Shihab Nye and Sinkin shared in the notion that “peace is far too important to be left to politicians” and she says the gatherings helped give them both hope that peace among the groups could someday be achieved.

“Bill Sinkin was a positive force field. He beamed optimism and possibility. He didn’t shy away from hard labor to get something done. It doesn’t surprise me at all that he loved solar energy because he was such a massive beacon of light himself,” says Shihab Nye. “… And someday if there is more peace, it will bounce off his light panel.”

Sinkin’s reputation for reaching across the aisle found its way into the political sphere as well. With a deep love for politics, Sinkin worked for the Democratic Party on every presidential campaign since Franklin D. Roosevelt’s, and served as a precinct chair in Alamo Heights for most of his life.

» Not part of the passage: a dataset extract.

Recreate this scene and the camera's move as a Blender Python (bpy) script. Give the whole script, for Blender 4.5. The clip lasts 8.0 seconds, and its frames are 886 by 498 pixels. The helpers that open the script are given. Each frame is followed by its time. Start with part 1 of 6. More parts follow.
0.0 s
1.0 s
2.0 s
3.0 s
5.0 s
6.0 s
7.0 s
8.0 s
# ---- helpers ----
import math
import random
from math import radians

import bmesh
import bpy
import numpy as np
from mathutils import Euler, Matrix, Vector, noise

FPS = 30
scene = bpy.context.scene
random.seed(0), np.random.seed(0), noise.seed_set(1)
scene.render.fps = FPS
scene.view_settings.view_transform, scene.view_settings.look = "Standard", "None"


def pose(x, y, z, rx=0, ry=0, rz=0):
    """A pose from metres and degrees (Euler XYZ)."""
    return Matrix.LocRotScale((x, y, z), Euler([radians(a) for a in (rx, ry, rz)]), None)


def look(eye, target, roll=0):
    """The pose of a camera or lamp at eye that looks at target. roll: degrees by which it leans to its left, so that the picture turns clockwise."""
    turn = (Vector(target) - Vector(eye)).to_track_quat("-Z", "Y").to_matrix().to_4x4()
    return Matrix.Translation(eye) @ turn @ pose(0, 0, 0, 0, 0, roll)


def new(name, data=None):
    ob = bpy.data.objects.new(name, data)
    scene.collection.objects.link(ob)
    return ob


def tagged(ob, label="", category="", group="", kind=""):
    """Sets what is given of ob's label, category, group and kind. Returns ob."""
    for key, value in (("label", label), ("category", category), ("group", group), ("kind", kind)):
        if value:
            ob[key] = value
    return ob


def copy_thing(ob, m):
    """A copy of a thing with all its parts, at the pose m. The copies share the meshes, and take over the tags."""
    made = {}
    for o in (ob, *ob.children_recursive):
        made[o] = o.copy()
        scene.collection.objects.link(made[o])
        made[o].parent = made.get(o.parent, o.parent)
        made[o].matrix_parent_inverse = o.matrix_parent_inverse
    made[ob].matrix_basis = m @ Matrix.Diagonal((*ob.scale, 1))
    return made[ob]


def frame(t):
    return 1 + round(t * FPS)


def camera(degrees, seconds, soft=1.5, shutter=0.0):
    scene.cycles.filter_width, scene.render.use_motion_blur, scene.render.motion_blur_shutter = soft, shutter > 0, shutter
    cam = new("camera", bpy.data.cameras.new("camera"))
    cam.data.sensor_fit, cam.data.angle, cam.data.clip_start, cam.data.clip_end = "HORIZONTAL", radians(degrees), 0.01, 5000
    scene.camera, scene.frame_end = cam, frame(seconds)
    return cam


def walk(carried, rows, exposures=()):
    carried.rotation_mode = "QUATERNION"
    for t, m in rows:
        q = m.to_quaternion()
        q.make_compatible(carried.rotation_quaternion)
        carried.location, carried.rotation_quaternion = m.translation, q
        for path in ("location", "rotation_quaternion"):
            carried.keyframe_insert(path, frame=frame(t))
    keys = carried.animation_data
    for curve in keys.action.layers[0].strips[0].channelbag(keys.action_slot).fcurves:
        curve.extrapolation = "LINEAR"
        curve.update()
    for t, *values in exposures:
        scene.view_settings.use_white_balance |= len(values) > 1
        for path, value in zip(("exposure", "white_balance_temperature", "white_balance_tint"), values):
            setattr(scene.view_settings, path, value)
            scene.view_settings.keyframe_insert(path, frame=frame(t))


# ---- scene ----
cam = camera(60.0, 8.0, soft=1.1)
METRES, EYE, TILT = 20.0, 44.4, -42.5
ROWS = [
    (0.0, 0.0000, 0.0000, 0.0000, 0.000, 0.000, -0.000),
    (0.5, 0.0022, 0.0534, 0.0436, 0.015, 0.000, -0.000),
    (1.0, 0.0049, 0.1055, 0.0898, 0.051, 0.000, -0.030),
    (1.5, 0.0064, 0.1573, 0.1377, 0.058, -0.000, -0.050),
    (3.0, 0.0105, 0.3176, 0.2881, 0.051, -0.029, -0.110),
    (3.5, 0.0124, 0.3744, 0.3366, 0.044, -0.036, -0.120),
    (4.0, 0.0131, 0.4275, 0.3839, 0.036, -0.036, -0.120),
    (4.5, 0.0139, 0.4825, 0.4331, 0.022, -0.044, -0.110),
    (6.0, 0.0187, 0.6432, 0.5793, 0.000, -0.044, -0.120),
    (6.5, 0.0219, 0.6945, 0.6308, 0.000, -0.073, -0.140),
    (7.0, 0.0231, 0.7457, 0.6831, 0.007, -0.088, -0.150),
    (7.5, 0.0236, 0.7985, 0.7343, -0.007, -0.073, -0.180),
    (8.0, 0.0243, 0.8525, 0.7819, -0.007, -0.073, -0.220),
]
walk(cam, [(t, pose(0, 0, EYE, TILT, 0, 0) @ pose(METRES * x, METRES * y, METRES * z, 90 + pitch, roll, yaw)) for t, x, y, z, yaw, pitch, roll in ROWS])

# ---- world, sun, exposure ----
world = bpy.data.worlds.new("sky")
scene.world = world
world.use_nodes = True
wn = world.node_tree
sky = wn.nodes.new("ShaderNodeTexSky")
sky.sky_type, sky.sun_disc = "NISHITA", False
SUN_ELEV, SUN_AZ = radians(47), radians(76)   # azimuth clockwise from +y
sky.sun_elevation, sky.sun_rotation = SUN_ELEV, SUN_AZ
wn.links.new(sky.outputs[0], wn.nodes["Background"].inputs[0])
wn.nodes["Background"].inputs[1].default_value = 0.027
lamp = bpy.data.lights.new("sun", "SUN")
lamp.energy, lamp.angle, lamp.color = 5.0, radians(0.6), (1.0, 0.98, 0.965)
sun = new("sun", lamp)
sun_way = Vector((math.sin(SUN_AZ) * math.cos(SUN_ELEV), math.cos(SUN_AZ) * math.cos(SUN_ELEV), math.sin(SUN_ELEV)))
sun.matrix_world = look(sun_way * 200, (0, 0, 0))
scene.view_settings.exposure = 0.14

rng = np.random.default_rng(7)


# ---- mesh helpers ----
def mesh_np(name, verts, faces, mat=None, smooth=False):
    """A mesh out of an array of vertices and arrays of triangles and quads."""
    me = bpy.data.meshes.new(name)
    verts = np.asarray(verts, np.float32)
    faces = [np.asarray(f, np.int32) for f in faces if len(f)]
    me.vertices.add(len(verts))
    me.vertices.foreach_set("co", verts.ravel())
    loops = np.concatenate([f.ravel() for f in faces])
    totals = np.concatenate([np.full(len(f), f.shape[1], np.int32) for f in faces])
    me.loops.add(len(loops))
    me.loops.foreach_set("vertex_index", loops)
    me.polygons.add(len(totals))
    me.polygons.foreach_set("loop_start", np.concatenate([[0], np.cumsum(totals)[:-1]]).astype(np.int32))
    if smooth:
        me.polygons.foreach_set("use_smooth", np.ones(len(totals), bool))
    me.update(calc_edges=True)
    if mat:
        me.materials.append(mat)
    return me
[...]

Close family friend, former U.S. Congressman Charlie Gonzalez (son of Henry B. Gonzalez) says Sinkin not only supported their campaigns financially, but offered precious policy guidance, especially in the areas of finance, economic development and public projects.

“It was his advice and counsel that was invaluable. You could always count on Mr. Sinkin to sit down with you and give you his opinion of things, knowing you’d come out with greater insight. In fact, I don’t know very many elected officials that didn’t have Bill Sinkin on their Kitchen Cabinet [an informal circle of political advisers],” Gonzalez tells the Current.

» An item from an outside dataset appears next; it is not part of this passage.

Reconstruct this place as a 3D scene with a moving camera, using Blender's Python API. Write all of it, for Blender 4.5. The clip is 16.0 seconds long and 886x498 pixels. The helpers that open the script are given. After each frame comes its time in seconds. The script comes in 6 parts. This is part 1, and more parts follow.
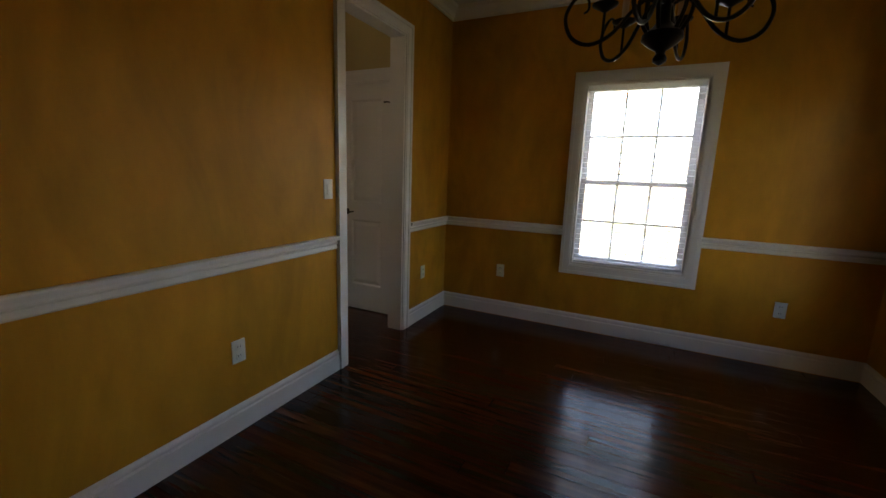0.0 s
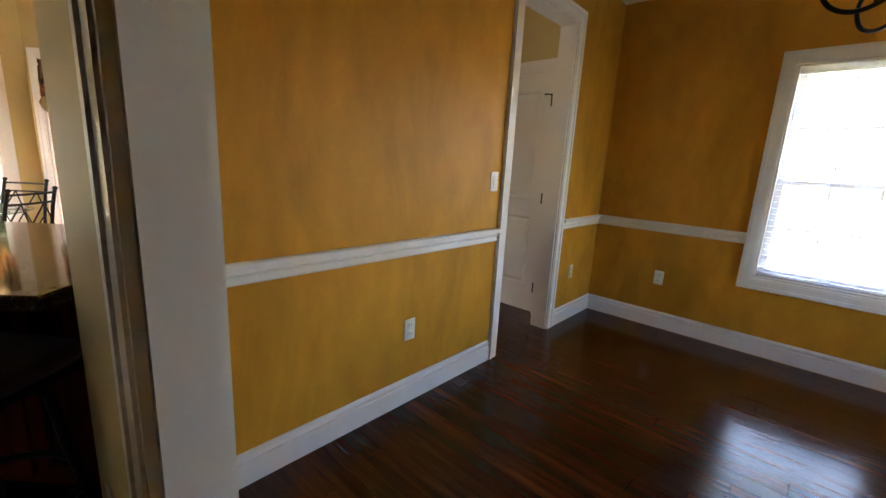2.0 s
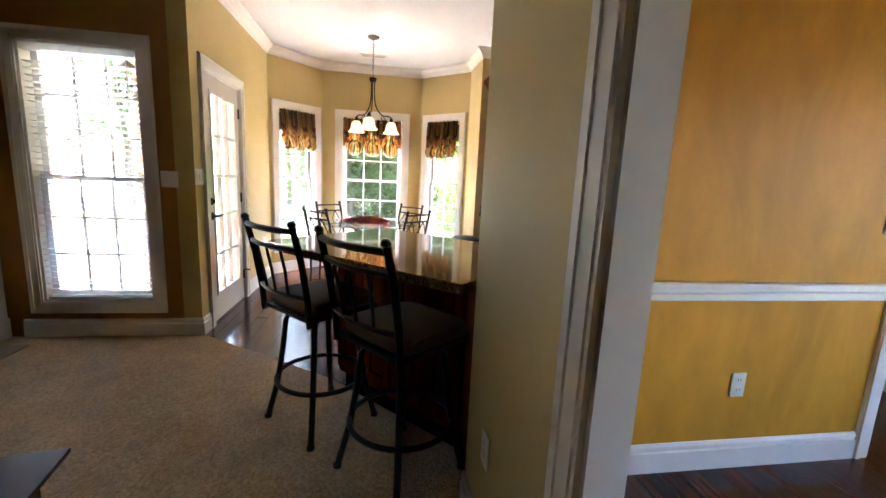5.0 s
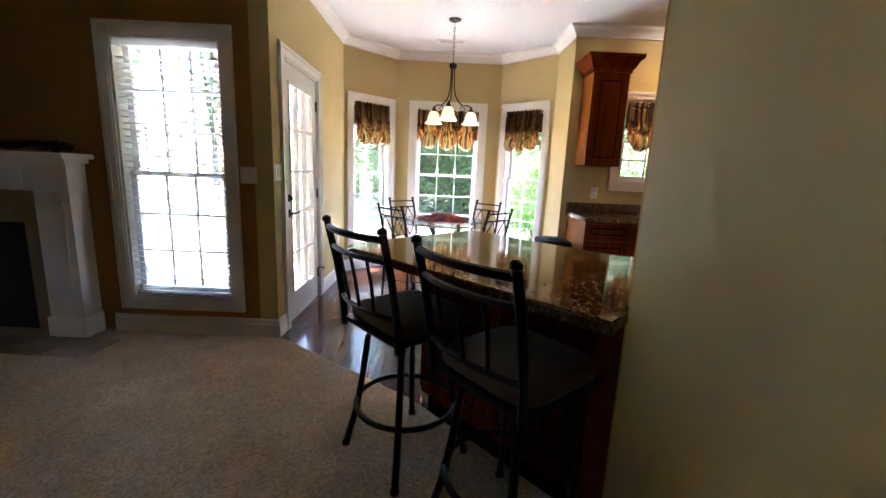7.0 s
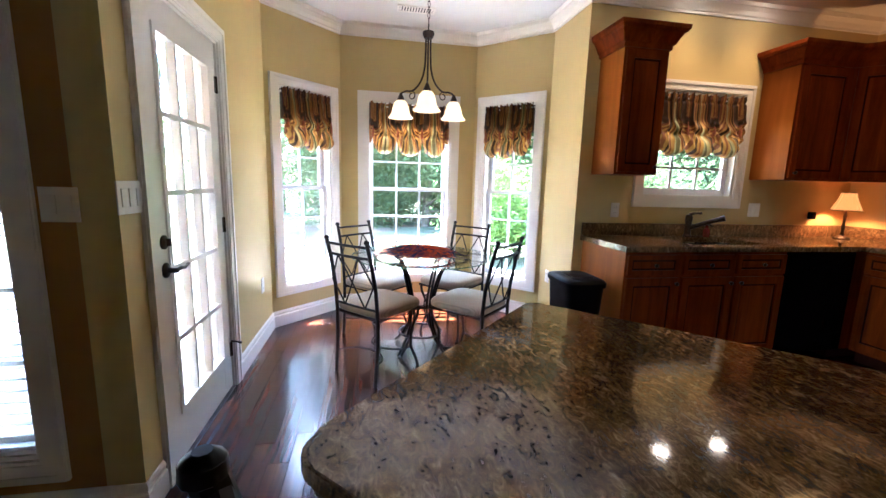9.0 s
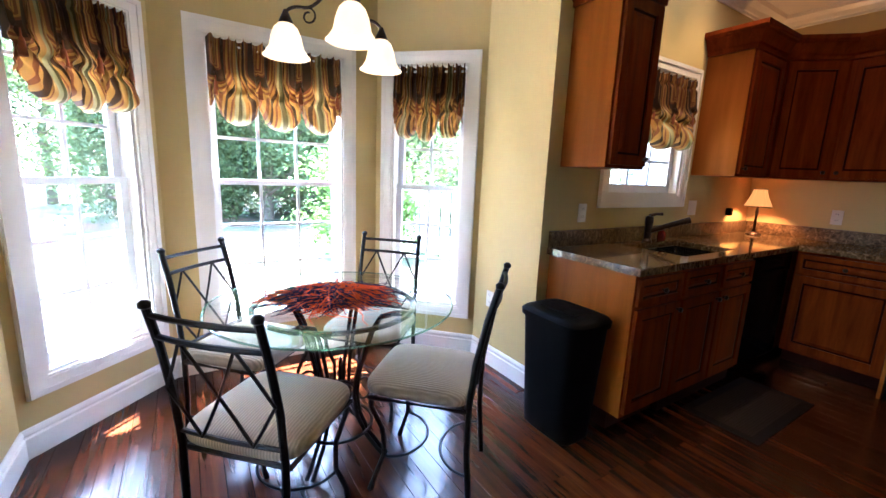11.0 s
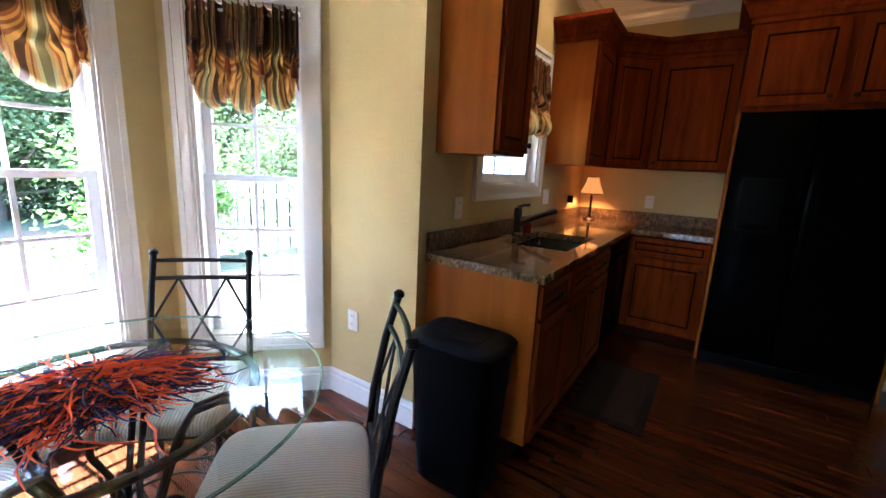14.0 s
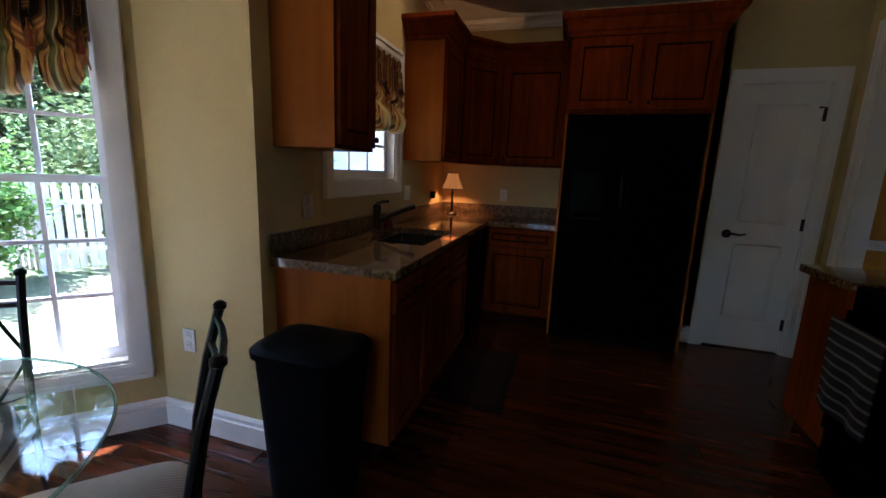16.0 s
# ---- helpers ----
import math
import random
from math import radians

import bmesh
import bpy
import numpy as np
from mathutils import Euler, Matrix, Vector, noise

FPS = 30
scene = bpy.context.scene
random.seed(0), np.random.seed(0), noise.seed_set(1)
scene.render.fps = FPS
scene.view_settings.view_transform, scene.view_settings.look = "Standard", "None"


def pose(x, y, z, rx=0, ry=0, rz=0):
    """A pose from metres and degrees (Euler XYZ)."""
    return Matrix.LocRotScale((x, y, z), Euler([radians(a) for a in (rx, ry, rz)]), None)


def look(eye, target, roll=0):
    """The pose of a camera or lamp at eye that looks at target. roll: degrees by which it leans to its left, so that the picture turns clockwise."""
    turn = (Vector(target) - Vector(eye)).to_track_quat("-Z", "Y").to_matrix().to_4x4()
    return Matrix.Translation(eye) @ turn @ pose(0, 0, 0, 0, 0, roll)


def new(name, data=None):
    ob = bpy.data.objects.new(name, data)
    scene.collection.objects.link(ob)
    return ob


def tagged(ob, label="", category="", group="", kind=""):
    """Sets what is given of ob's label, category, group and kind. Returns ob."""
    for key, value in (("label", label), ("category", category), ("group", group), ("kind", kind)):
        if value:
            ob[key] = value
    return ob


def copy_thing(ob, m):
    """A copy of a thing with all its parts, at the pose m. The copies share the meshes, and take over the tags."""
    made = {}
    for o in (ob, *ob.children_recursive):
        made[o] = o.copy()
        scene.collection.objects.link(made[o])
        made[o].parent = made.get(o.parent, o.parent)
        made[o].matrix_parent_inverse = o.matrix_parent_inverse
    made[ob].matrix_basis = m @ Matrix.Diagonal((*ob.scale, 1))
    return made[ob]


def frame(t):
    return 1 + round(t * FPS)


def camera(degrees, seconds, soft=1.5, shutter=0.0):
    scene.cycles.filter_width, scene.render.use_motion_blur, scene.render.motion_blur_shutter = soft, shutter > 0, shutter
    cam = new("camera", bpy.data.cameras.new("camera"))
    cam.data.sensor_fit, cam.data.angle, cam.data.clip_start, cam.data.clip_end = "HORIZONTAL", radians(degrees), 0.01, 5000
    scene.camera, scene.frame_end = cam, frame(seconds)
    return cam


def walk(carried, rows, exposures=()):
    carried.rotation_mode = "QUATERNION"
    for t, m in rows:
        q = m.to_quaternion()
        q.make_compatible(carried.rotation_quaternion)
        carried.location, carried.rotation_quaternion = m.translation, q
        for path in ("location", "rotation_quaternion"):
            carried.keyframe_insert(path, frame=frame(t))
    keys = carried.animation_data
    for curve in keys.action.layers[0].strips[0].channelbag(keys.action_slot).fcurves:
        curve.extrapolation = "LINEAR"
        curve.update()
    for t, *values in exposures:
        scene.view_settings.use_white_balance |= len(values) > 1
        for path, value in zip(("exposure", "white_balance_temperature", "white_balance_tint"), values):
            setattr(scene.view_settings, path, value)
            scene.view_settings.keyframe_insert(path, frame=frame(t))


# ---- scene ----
cam = camera(95.1, 16.0)
PATH = [
    (0, (1.684, -0.275, 1.3), (0.835, 1.499, 0.934), 2.0),
    (0.5, (1.643, -0.306, 1.302), (0.662, 1.398, 0.933), 2.0),
    (1, (1.569, -0.341, 1.28), (0.489, 1.298, 0.897), 2.7),
    (1.5, (1.509, -0.374, 1.288), (0.313, 1.173, 0.868), 2.8),
    (2, (1.46, -0.406, 1.274), (0.143, 1.042, 0.863), 3.1),
    (2.5, (1.477, -0.44, 1.281), (0.001, 0.844, 0.864), 3.8),
    (3, (1.56, -0.479, 1.291), (-0.108, 0.555, 0.905), 3.2),
    (3.5, (1.562, -0.543, 1.273), (-0.222, 0.289, 0.919), 2.7),
    (4, (1.537, -0.58, 1.27), (-0.311, 0.095, 0.914), 3.3),
    (4.5, (1.512, -0.605, 1.27), (-0.396, -0.112, 0.93), 3.2),
    (5, (1.497, -0.669, 1.273), (-0.45, -0.353, 0.94), 2.7),
    (5.6, (1.469, -0.709, 1.274), (-0.501, -0.502, 0.929), 2.7),
    (6.5, (1.255, -0.796, 1.274), (-0.719, -0.74, 0.906), 2.6),
    (7.5, (0.912, -0.854, 1.277), (-1.052, -0.839, 0.899), 2.5),
    (8, (0.56, -0.91, 1.293), (-1.405, -0.84, 0.928), 3.3),
    (8.5, (0.203, -1.028, 1.317), (-1.742, -0.736, 0.956), 1.4),
    (9, (-0.199, -1.156, 1.295), (-2.141, -0.805, 0.975), 1.6),
    (9.5, (-0.542, -1.281, 1.319), (-2.429, -0.698, 1.005), 1.8),
    (10.2, (-0.984, -1.422, 1.319), (-2.774, -0.558, 0.992), 2.1),
    (11.1, (-1.562, -1.297, 1.327), (-3.217, -0.22, 0.956), 2.4),
    (12, (-1.99, -1.183, 1.32), (-3.499, 0.07, 0.925), 2.8),
    (12.5, (-2.071, -1.114, 1.313), (-3.414, 0.311, 0.907), 3.0),
    (13, (-2.096, -1.105, 1.32), (-3.351, 0.398, 0.916), 2.1),
    (13.5, (-2.085, -1.085, 1.323), (-3.27, 0.479, 0.934), 2.8),
    (14, (-2.06, -1.056, 1.326), (-3.143, 0.579, 0.934), 2.8),
    (14.5, (-2.042, -1.028, 1.326), (-2.991, 0.689, 0.938), 2.8),
    (15, (-2.009, -1.009, 1.325), (-2.84, 0.77, 0.944), 2.5),
    (15.5, (-1.984, -0.98, 1.308), (-2.681, 0.857, 0.934), 2.2),
    (16, (-1.961, -0.954, 1.314), (-2.524, 0.928, 0.942), 2.3),
]
EXPOSURES = [
    (0.0, 4.2, 7000, 22), (0.6, 5.2, 7000, 22), (1.2, 5.65, 6900, 22), (2.0, 5.75, 6600, 22), (3.0, 6.35, 5950, 22), (3.6, 6.6, 5850, 22), (4.5, 6.4, 5800, 22),
    (5.0, 6.2, 5850, 22), (7.4, 5.9, 5200, 20), (8.5, 5.9, 5050, 18), (9.5, 6.0, 5000, 18), (12.0, 5.75, 4950, 18), (13.4, 5.65, 4950, 18),
    (14.4, 5.4, 4950, 18), (15.0, 5.1, 4950, 18), (15.5, 4.5, 4950, 18), (16.0, 4.05, 4950, 18),
]
walk(cam, [(t, look(eye, target, roll)) for t, eye, target, roll in PATH], EXPOSURES)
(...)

“If you knew him personally or not, I guarantee you his advice found its way into public policy,” says Gonzalez, “I can assure you, Mr. Sinkin had tremendous input.”

Aside from being in the ear of local officials as an informal adviser, Sinkin took on his own major public works project. Dubbed the “Sun King” by admirers, Sinkin early on encouraged solar energy, having the foresight to understand its potential to loosen our dependency on fossil fuels.

In the early ’80s, Sinkin got his first taste of the renewable energy source when he installed a solar hot water system at Texas State Bank. Sure, it ended up breaking and he couldn’t find anyone to fix it, but it was then that Sinkin knew he wanted to make solar power real for as many people as possible.

By age 86 he sought to educate SA about its potential, securing a grant from CPS Energy and spending time coordinating workshops and classes to encourage residents to adopt solar power. In 1999, Sinkin founded Solar San Antonio, a nonprofit that offers affordable renewable and alternative energy options. And in 2001, Sinkin founded the Metropolitan Partnership for Energy, now known as Build San Antonio Green, an organization that promotes resource-efficient building methods.

The results of his passion for solar are clear—Sinkin and Solar SA’s education campaign prompted CPS Energy to install 45 megawatts of centralized solar, sign a contract for another 400 megawatts and dedicate two solar farms in Sinkin’s name, accomplishments that his family relished seeing him take pride in. “It was very heartwarming to see him enjoy the fruit of his labor,” says Lanny, who now helms Solar San Antonio. Today, you’d be hard pressed to find someone who doesn’t attribute San Antonio’s standing as a national leader in solar energy to Sinkin’s influence. In later years, says Lanny, Sinkin became deeply concerned about climate change, an increasing passion during his final days.

With his own impressive record as a community activist (netting awards from this very paper), Lanny follows in his father’s footsteps but at the same time, realizes the bar is set pretty damn high.

“I learned long ago I wouldn’t even think of trying to fill his shoes,” he says. “But that I could do my best version of him.”

Even in Sinkin’s final moments, when most would kick back and call it a day, he was still dreaming and encouraging others to dream big as well. Roughly two weeks ago, Frost received Sinkin’s New Year letter expressing his gratitude for such a wonderful 2013 and his anticipation for 2014. In the letter, Sinkin quoted novelist and poet C.S. Lewis, reminding his friends and family one last time, “You are never too old to set another goal or to dream a new dream.”